Zo is ons pap niet te vinden op de passagierslijsten van de MS Waterman, waarmee hij naar de Oost voer. Die vaststelling was voor de deskundige die zich met name bezighoudt met de transporten van de militairen voldoende aanleiding om daar eens goed in te duiken. Gegevens werden uitgewisseld en we zijn benieuw naar de resultaten.
’s Ochtends vond ik, bij het verzamelen van de spullen, een ansichtkaart van de M.V. Dorsetshire. Geschreven aan boord door ons Pap en verstuurd naar zijn ouders in Helmond, zonder een datum te vermelden. Dat zorgde voor verwarring, zeker toen we bij Bronbeek te horen kregen dat zijn naam niet op de passagierslijsten van de MS Waterman staat. Was hij dan met de Dorsteshire naar Nederlands-Indië gegaan? Navraag bij “de deskundige Troepentransport” komen we er achter dat de ons Pap wel staat op de passagierslijst van de Dorsetshire, en dus niet op de passage naar Indië, maar op de tocht naar huis. We waren altijd in de veronderstelling dat hij met MS Nelly is teruggekeerd. Bijna het hele bataljon is met de Nelly teruggekeerd, ons Pap pas later, met de Dorsetshire.

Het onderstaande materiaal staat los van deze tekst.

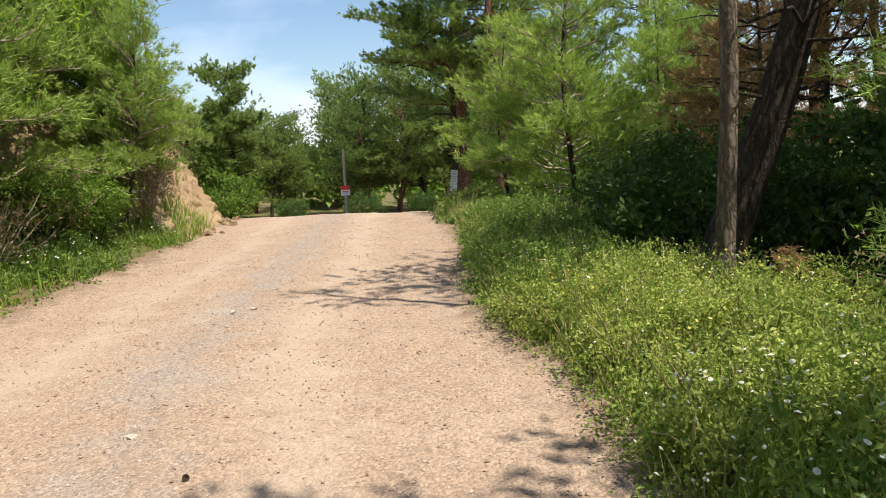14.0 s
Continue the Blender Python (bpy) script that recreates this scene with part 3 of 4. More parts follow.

Bij een van de foto’s vermeld ons Pap: “Sub. Bat. Djakarta”. We horen dat dat verwijst naar een zogenaamd “subsistenten bataljon” waarvan deze was gevestigd in Djakarta. Een dergelijke bataljon werd bemand met militairen die niet direct meer een taak of functie hadden. De militairen werden samen ondergebracht en ze waren vooral aan het wachten om naar Nederland terug te keren. Al met al blijkt dat in het geval van ons Pap betekende dat ie later naar huis ging!. Zonder taak van Bandung naar Djakarta en wachten op een verscheping, maar uiteindelijk vertrokken zijn maten uit het 436e bataljon eerder dan hij.
Verder nog enkele goede tips gekregen:
- Bij het ministerie van Defensie zijn de gegevens van ons Pap op te vragen. Gegevens bijvoorbeeld over waar hij is geplaatst. Ik ga die gegevens opvragen.
- Neem contact op met Veteraneninstituut om kameraden te vinden.
- Het boek van Gert Oostindie: Soldaat in Indonesië, 1945-1950. Hier wordt een beeld geschetst over de ervaringen van Nederlandse militairen. Ik heb het boek inmiddels besteld.